The Tachana in South Tel Aviv

The Tachana is an urban oasis of shops, restaurants and a Friday market offering a look into the incredible selection of organic and whole foods one can find around Israel. Melanie Weiss explores and recommends.

The Tachana (“station”), nestled away in southern Tel Aviv, is in many ways an oasis. The gorgeous 19th-century buildings no longer house the bustling train station of its Ottoman origins—the shipping yard and baggage house have, along with all of the other buildings in the compound, become a series of shops and markets, displaying rough-edged public art and stylish new fashions and supporting Tel Aviv’s southern-most organic market.

Unlike the slow-foods movement inspired market run weekly out of the Namal, and the hyper-local market popping up seasonally at HaChava farm in HaYarkon Park, the emphasis at the Tachana organic market, open every Friday, is not produce. A number of regional farmers do show up, and their representatives perhaps more eager to engage the tourist population, are friendly and helpful guides to the small amount of fresh goods. The Tachana market’s specialty, however, lies elsewhere: it is a prime location for local organic non-perishables.

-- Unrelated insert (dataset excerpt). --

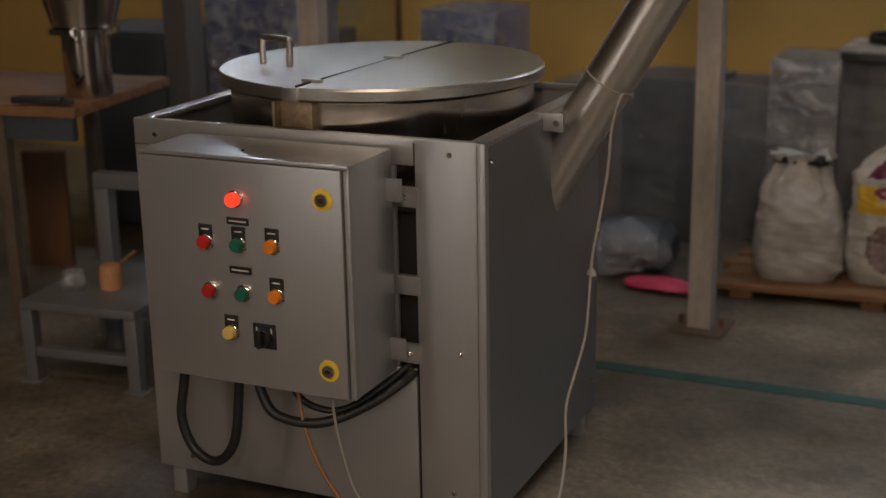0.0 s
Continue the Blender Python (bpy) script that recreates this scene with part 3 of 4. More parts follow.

Whether you’re looking for delicious goat cheese (check out the cheekily named Goats in the Wind stand) or seeking some of Tel Aviv’s only organic pasta (which Kibbutz Harduf, the largest producer of organic food in Israel, proudly sells) or aiming to sample some fine organic olives from within Israel’s borders, the Tachana market is the place to go. All the more so if what you’re really after is sustainably-made pots and pans, chemical-free feminine hygiene products, organic cosmetics produced in Israel or special EcoCamel water-flow regulators that help the hydro-conscious reduce their use of H2O. These products can be difficult to locate in a country without Whole Foods stores, but the Tachana market makes it easy not only to find folks selling these products—many of them are involved in production and distribution, and can helpfully point you in the direction of similar sustainably-minded consumer goods.

The observant shopper will also note the ishur organi (organic certification) clearly posted, like so many teudat kashrut (kosher certification), in individual stalls. These certifications of organic production are issued by the Agrior company, a now-international certification group that was approved over six years ago by the Ministry of Agriculture. The vendors at the Tachana, which include some of the largest names in Israeli organics, are proud of this certification, helping to secure its sought-after status as a trustworthy arbiter of the natural in Israel.

If your primary purpose for a Friday-afternoon is a jaunt to a farmers market for simply a perfect eggplant or two, the Tachana may not be your first choice. If, however, you are looking to sample a broad array of Israel’s best organic products, both perishable and not, local and sourced slightly farther away; and if you’re looking to find these sometimes difficult-to-locate goods in a general setting of art, commerce, history and beauty, the Tachana market is one stop you cannot afford to just roll on by.